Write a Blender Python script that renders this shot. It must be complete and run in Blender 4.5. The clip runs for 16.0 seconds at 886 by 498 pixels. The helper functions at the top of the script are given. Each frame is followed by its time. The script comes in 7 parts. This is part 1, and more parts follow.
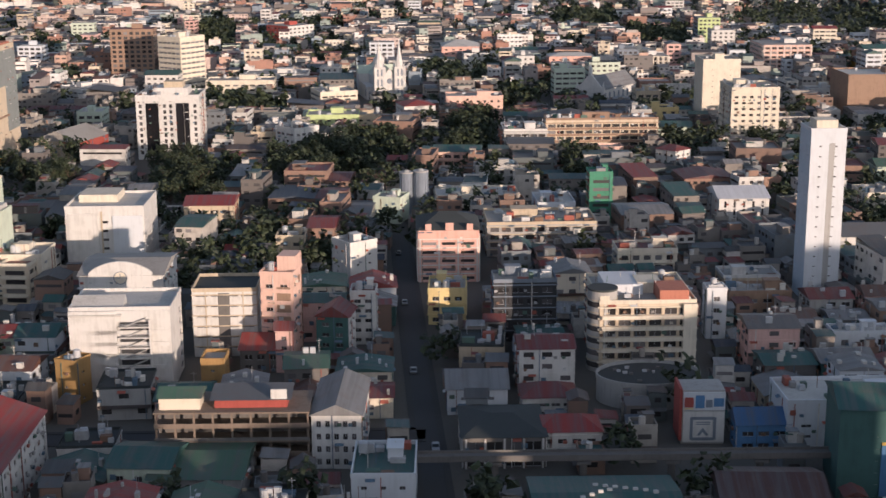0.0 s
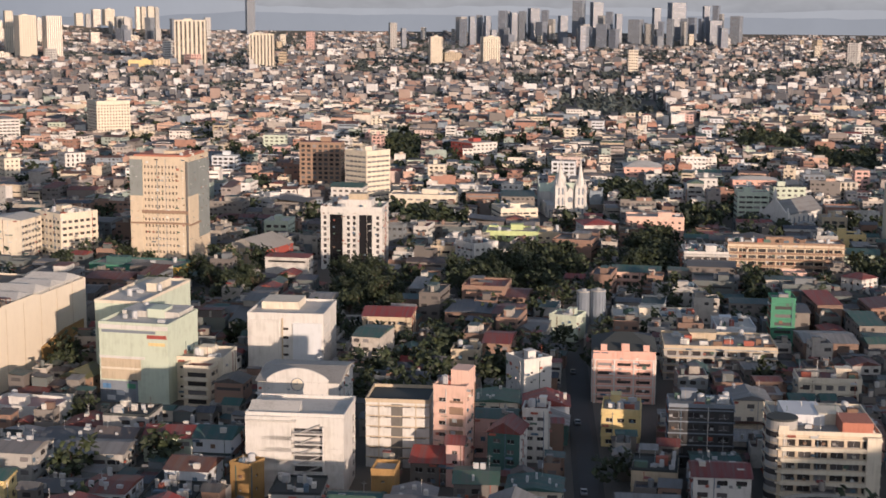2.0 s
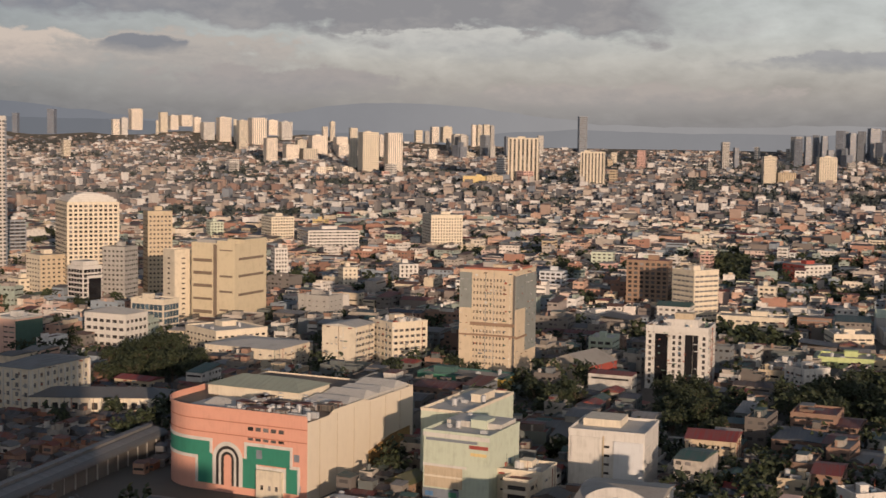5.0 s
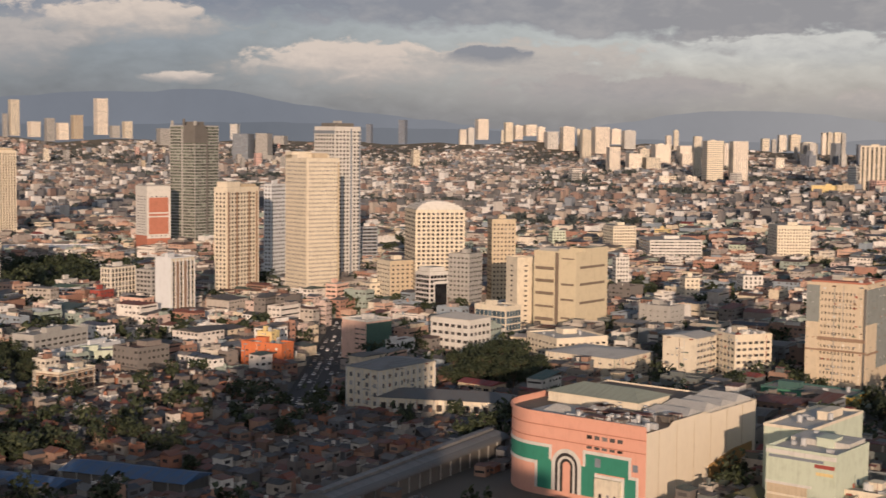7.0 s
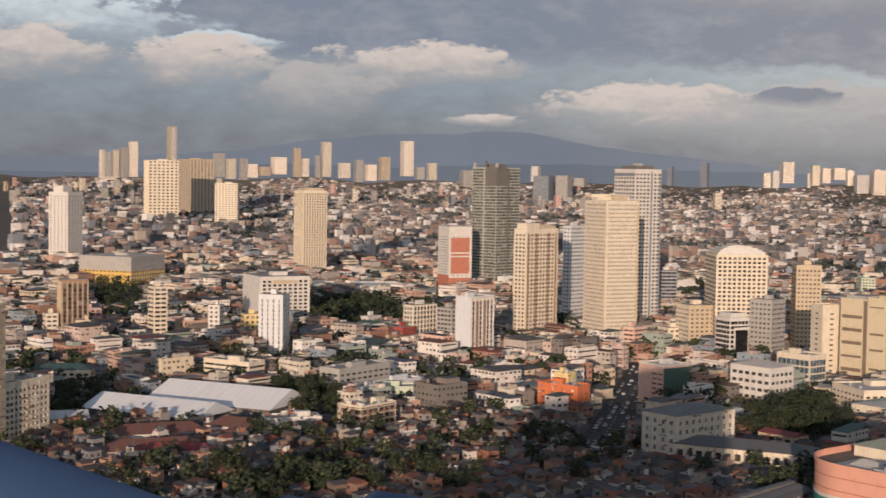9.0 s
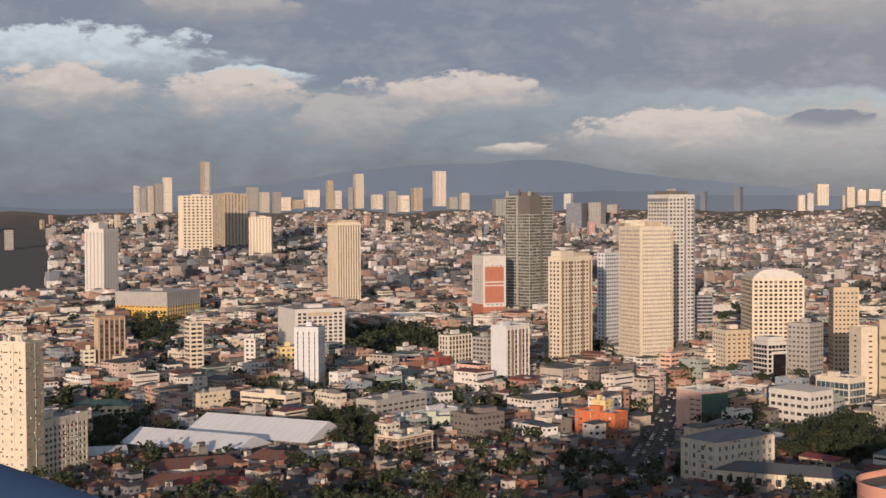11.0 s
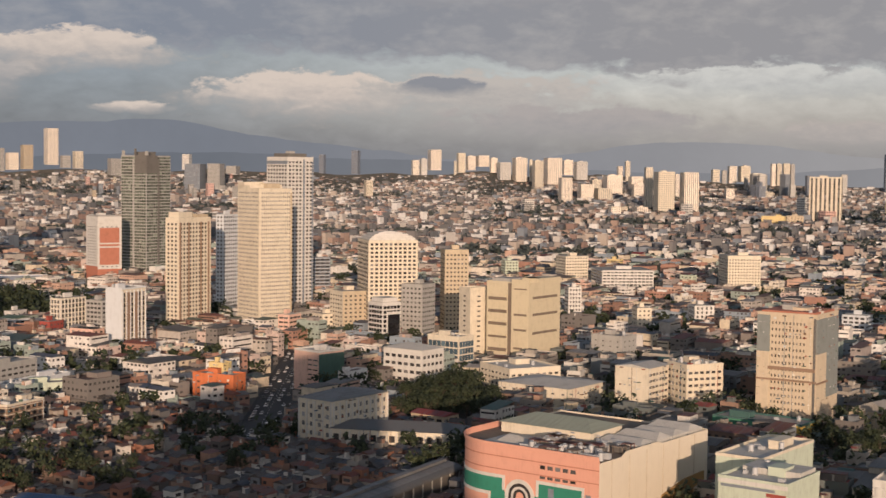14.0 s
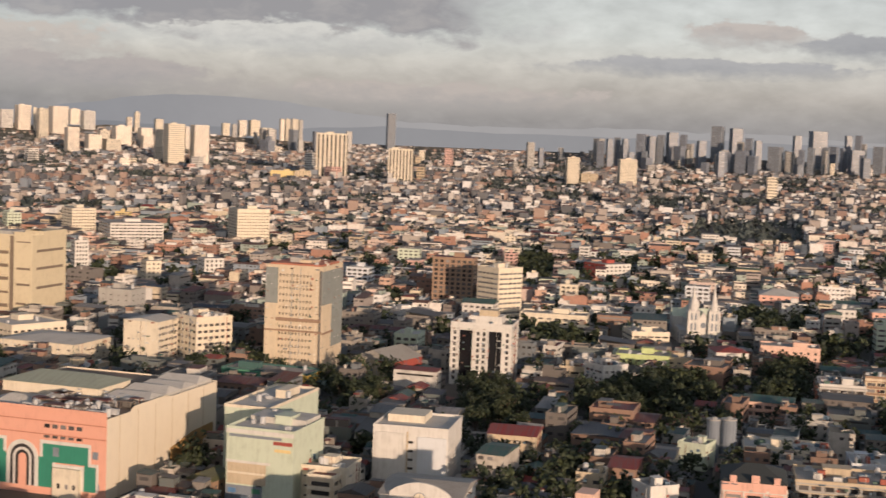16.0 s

TO DO: Transcribe all of the material exactly, leaving out whatever pictures it contains.

FINAL RESULT:
Write a Blender Python script that renders this shot. It must be complete and run in Blender 4.5. The clip runs for 16.0 seconds at 886 by 498 pixels. The helper functions at the top of the script are given. Each frame is followed by its time. The script comes in 7 parts. This is part 1, and more parts follow.
0.0 s
2.0 s
5.0 s
7.0 s
9.0 s
11.0 s
14.0 s
16.0 s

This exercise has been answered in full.